SPICY-SWEET SQUASH BOWL
INGREDIENTS
- 1 cup quinoa (+ vegetable stock, optional)
- 1 tablespoon Catch a Fire Curry Powder
- ½ tablespoon packed brown sugar
- ¼ teaspoon Dave’s Ancho Powder
- 2 cups peeled, cubed butternut squash
- 2 teaspoons Extravagonzo Roasted Garlic Culinary Oil
- 1 teaspoon white sugar
- ¼ teaspoon cinnamon
- 1 bunch fresh cilantro
- 1 cup fresh spinach
- ¼ cup toasted pecan pieces
INSTRUCTIONS
- Cook quinoa according to directions, using vegetable stock for half of the water (optional) and adding 2 teaspoons Catch a Fire Curry Powder and brown sugar to the pot before cooking.
- Coat squash with Extravagonzo Roasted Garlic Culinary Oil, white sugar, cinnamon, 1 teaspoon Catch a Fire Curry Powder, Dave’s Ancho Powder and salt to taste. Roast in a 400 degree oven or in skillet until golden brown and fork-tender.

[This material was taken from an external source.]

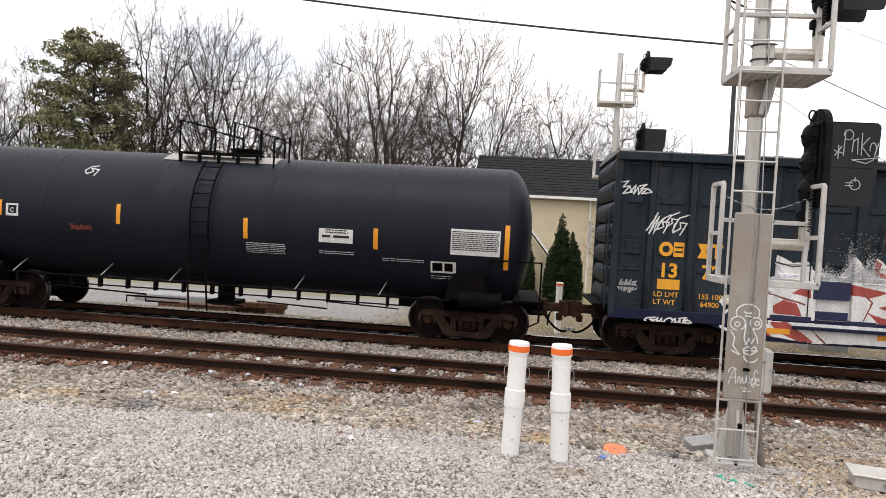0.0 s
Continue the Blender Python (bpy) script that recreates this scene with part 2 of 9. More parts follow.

- Add squash, cilantro and spinach to the cooked quinoa and toss gently to combine. Top each bowl with pecans and white bean hummus.
NOTES
For the white bean hummus, puree 1 can white cannellini beans, ¼ cup vegetable stock, ½ tablespoon Extravagonzo Roasted Garlic Culinary Oil, 1 clove Catch a Fire Jalapeno Garlic, and salt/pepper to taste.